Public outcry led to the restoration of most of the deleted content.
Over at the Smithsonian, which earlier in the year had been criticized by Trump for its “divisive, race-centered ideology,” staff removed a temporary placard with references to President Trump’s two impeachment trials from a display case on impeachment that formed part of the National Museum of American History exhibition on the American presidency. The references to Trump’s two impeachments were modified, with some details removed, in a newly installed placard in the updated display.
Responding to questions, the Smithsonian stated that the placard’s removal was not in response to political pressure: “The placard, which was meant to be a temporary addition to a 25-year-old exhibition, did not meet the museum’s standards in appearance, location, timeline, and overall presentation.”
Orwell’s 1984 ends with an appendix on the history of “Newspeak,” Oceania’s official language, which, while it had not yet superseded “Oldspeak” or standard English, was rapidly gaining ground as both a written and spoken dialect.

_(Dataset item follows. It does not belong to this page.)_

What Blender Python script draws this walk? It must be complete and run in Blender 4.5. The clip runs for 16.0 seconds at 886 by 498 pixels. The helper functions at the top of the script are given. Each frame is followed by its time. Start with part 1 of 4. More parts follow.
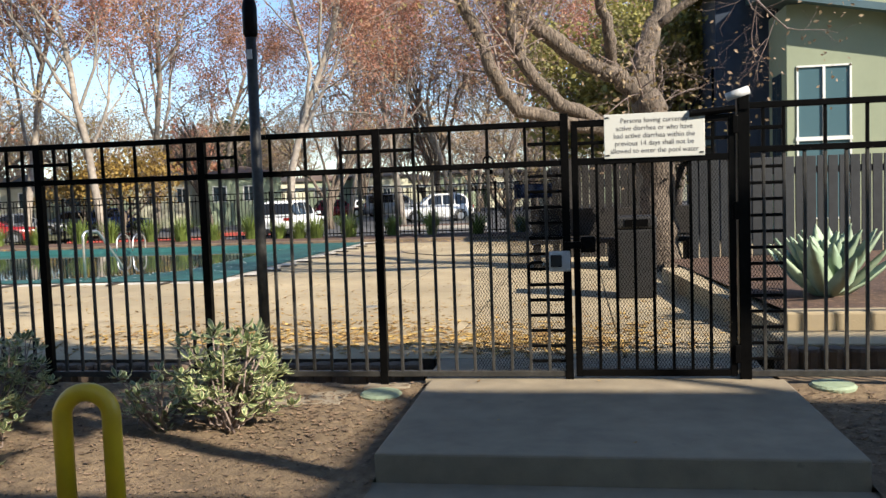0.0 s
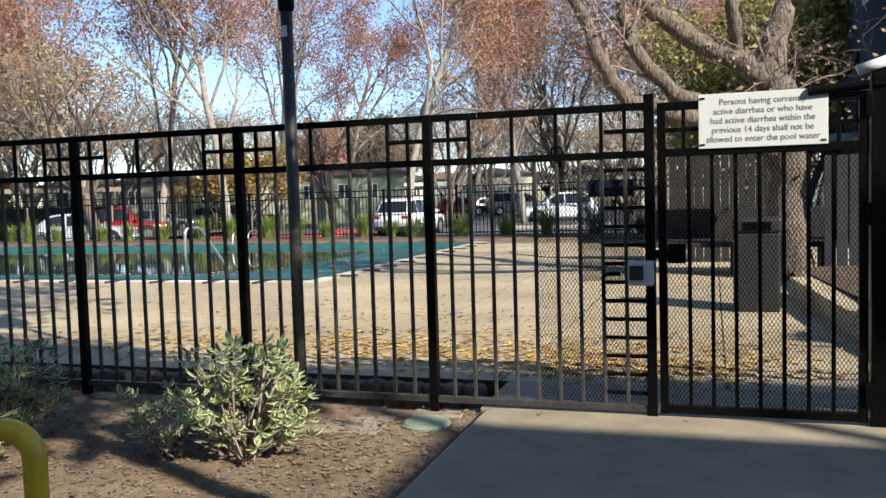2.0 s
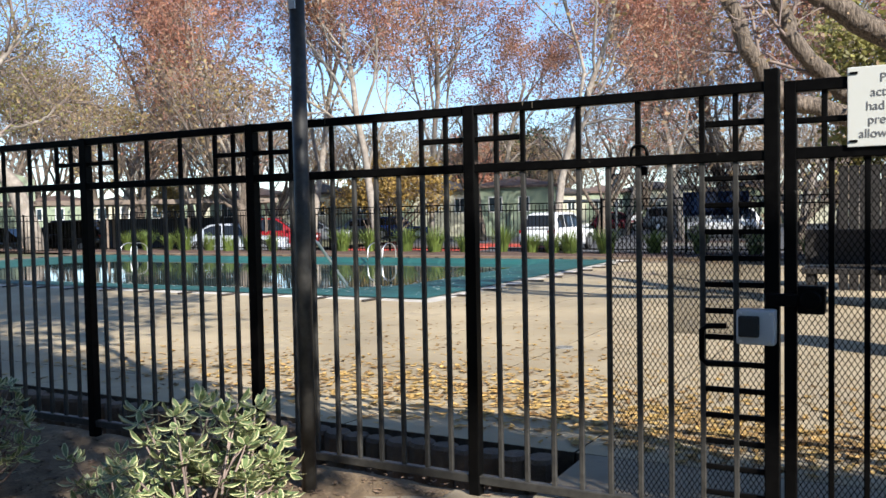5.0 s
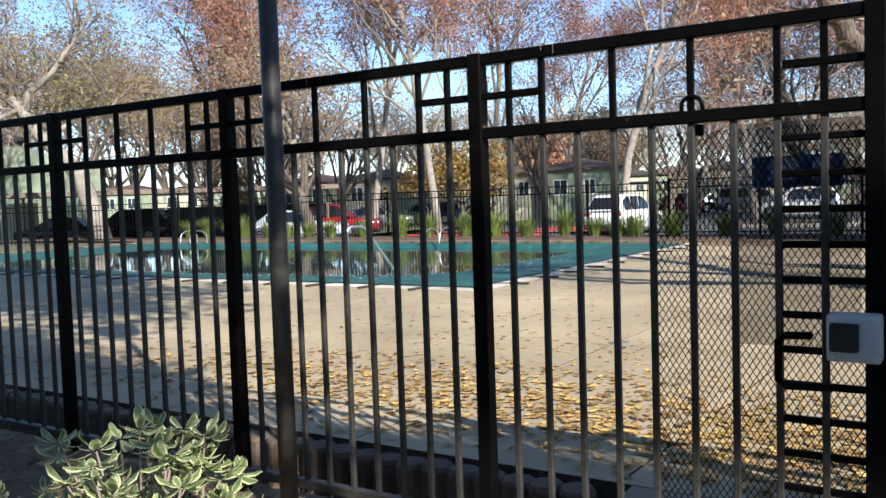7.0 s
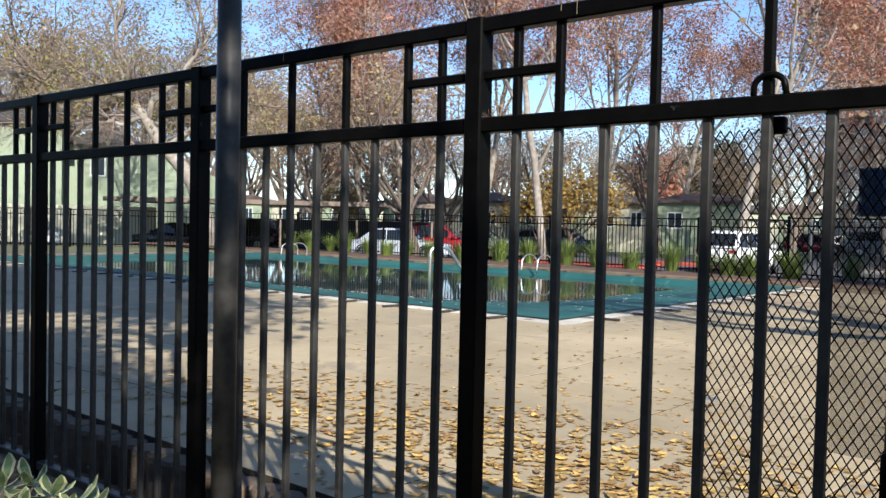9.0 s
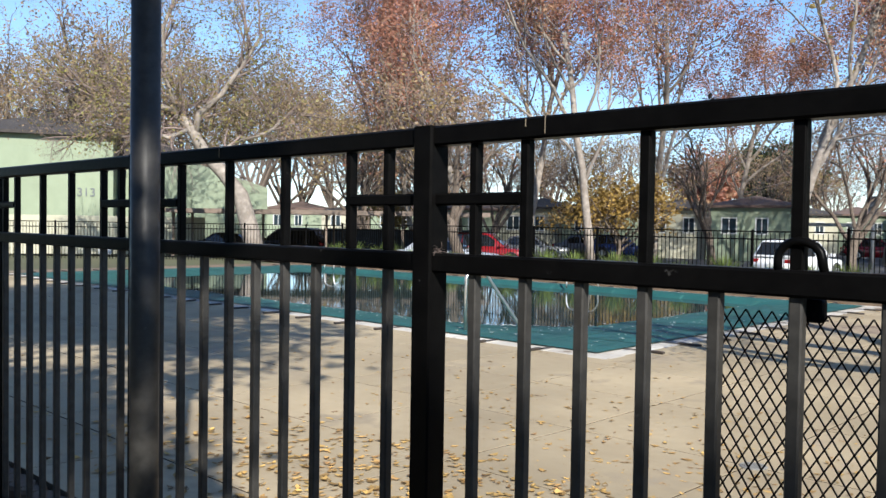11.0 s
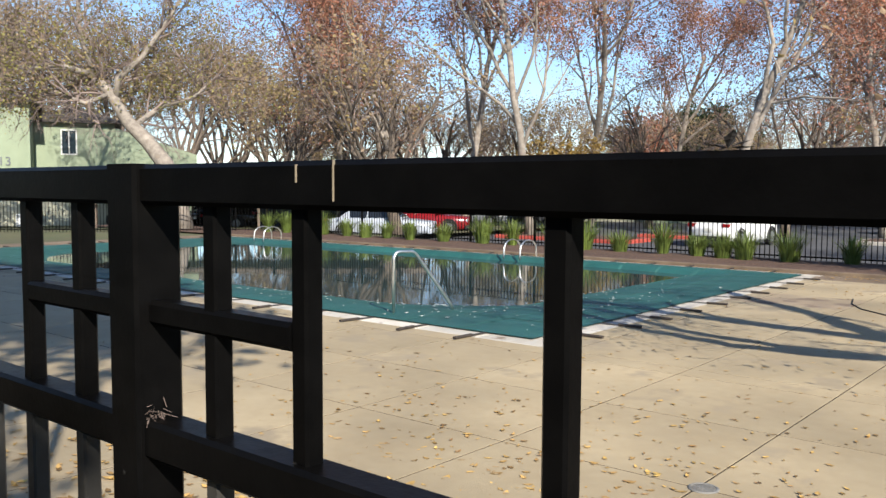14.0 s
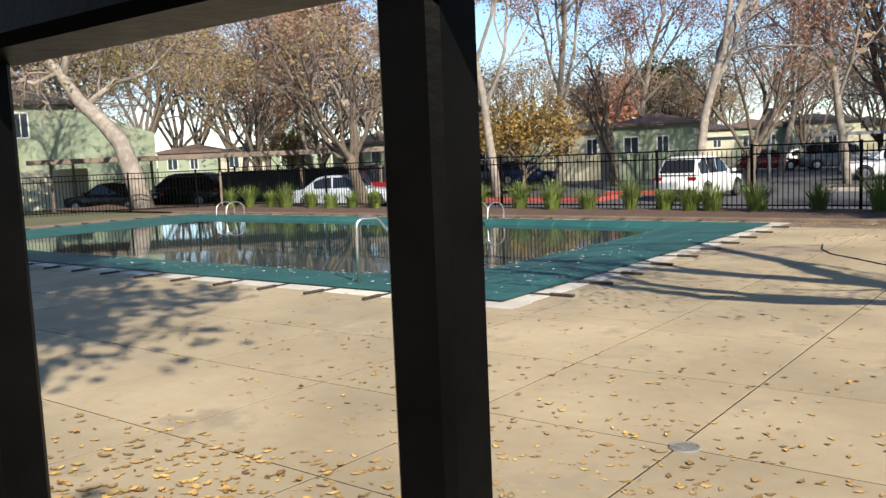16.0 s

According to the appendix, “The purpose of Newspeak was not only to provide a medium of expression for the worldview and mental habits proper to the devotees of [the Party], but to make all other modes of thought impossible.”
Orwell, as so often in his writing, makes the abstract theory concrete: “The word free still existed in Newspeak, but it could only be used in such statements as ‘This dog is free from lice’ or ‘This field is free from weeds.’ … political and intellectual freedom no longer existed even as concepts.”
The goal of this language streamlining was total control over past, present, and future.
If it is illegal to even speak of systemic racism, for example, let alone discuss its causes and possible remedies, it constrains the potential for, even prohibits, social change.
It has become a cliché that those who do not understand history are bound to repeat it.
As George Orwell appreciated, the correlate is that social and historical progress require an awareness of, and receptivity to, both historical fact and competing historical narratives.